• EXERCISE TASK: Can you quote exactly the stretch of lines from the one with "Continue the Blender" through the final line of the material, both ends included?

• AVAILABLE DATA:
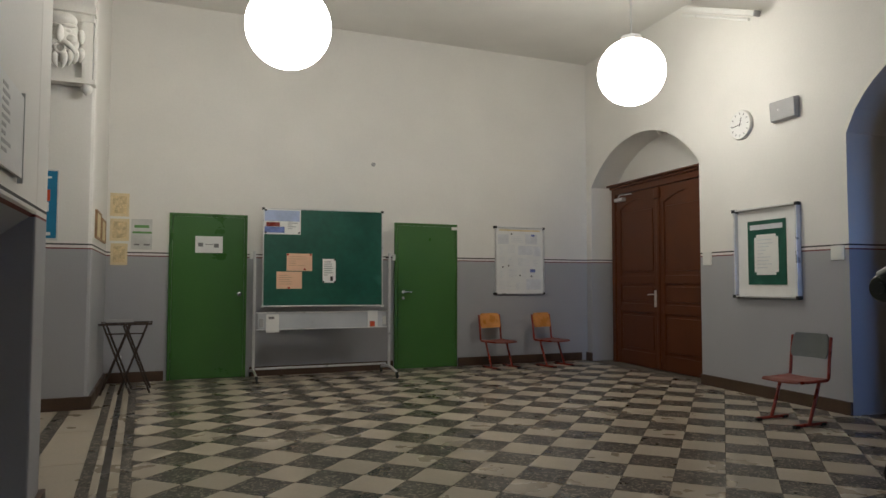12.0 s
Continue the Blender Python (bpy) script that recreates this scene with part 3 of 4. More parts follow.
for q in range(70):
    chip(rnd.choice((0.0003, 0.0006, 0.0577)), -0.0002, rnd.uniform(0.9, 1.75), rnd.uniform(0.0008, 0.0022), rnd.uniform(0.006, 0.05), 0)
for q in range(44):
    chip(rnd.choice((0.0215, rnd.uniform(0.006, 0.054))), -0.0013 if q < 12 else 0.0, rnd.uniform(0.95, 1.7), rnd.uniform(0.0006, 0.0014), rnd.uniform(0.001, 0.006), 0)
for q in range(80):
    chip(rnd.choice((-0.0335, -0.0345, -0.016)), 0.0325, rnd.uniform(0.9, 1.8), rnd.uniform(0.001, 0.003), rnd.uniform(0.008, 0.06), 0)
for q in range(50):
    chip(rnd.choice((0.062, 0.068, 0.083)), -0.0035 if q % 2 else 0.011, rnd.uniform(1.2, 1.75), rnd.uniform(0.0005, 0.0012), rnd.uniform(0.002, 0.02), 0)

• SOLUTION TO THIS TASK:
Continue the Blender Python (bpy) script that recreates this scene with part 3 of 4. More parts follow.
for q in range(70):
    chip(rnd.choice((0.0003, 0.0006, 0.0577)), -0.0002, rnd.uniform(0.9, 1.75), rnd.uniform(0.0008, 0.0022), rnd.uniform(0.006, 0.05), 0)
for q in range(44):
    chip(rnd.choice((0.0215, rnd.uniform(0.006, 0.054))), -0.0013 if q < 12 else 0.0, rnd.uniform(0.95, 1.7), rnd.uniform(0.0006, 0.0014), rnd.uniform(0.001, 0.006), 0)
for q in range(80):
    chip(rnd.choice((-0.0335, -0.0345, -0.016)), 0.0325, rnd.uniform(0.9, 1.8), rnd.uniform(0.001, 0.003), rnd.uniform(0.008, 0.06), 0)
for q in range(50):
    chip(rnd.choice((0.062, 0.068, 0.083)), -0.0035 if q % 2 else 0.011, rnd.uniform(1.2, 1.75), rnd.uniform(0.0005, 0.0012), rnd.uniform(0.002, 0.02), 0)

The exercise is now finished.